Players will work in pairs to help motivate each other and if that doesn’t work, Redding will go with his tried and true method of motivation, which is to remind them the more they’re on the field the better chance they have of securing a better contract.
”There’s a durability aspect and I think I’ve figured it out after all these years of training football players and playing the game myself,“ said Redding, who played college football at Nebraska. ‘’It’s not about how much you bench press; it’s about how often you can play and play and be available and durable.“
Flexibility drills and conditioning will be sandwiched around the weight room work. Once the players are done with Redding, they’re free to visit with their position coaches or watch film.

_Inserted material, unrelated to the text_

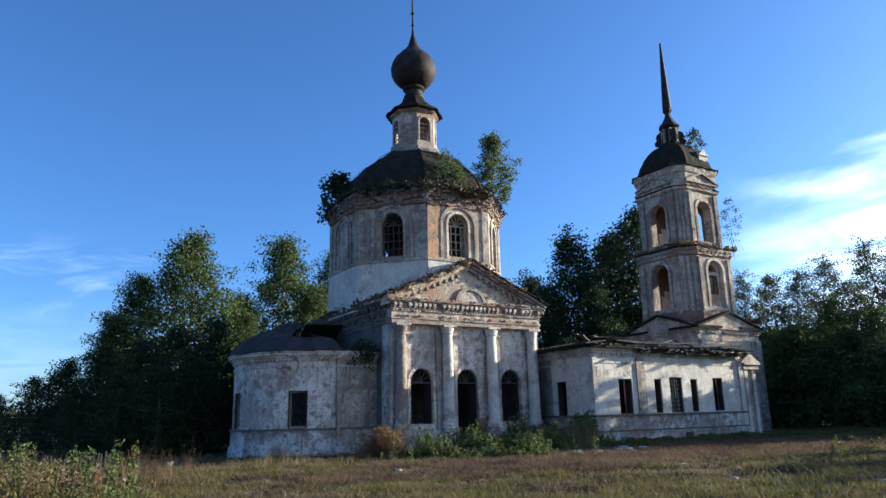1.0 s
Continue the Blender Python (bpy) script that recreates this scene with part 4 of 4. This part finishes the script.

Previously, the players got Friday off so that they could get out of town and enjoy a three-day weekend, but a key component of Redding’s program is rest. He plans on shutting down the weight room on Wednesdays and weekends.
”If they do anything on Wednesdays, that’s their problem,“ Redding said. ”If you get out of bed on Wednesday, that’s your fault, not mine.
“You have to put your body through recovery as much as you put it through the torture. What happens is your guys get over-trained. You feel like you’ve been talked into training every day. It’s completely unnecessary.
”What they don’t understand is your organs are working overtime to help those periphery muscles to recover. If you don’t give it a chance to recover, your immune system gets involved and you see guys who have continuous pulls, they have tendinitis; we call them ’tub clubbers’ because they’re always in the training room because they’re hurting all the time because they over-trained.“
Rest is mandatory, but so is total commitment.
Redding will know soon whether he has the players’ attention.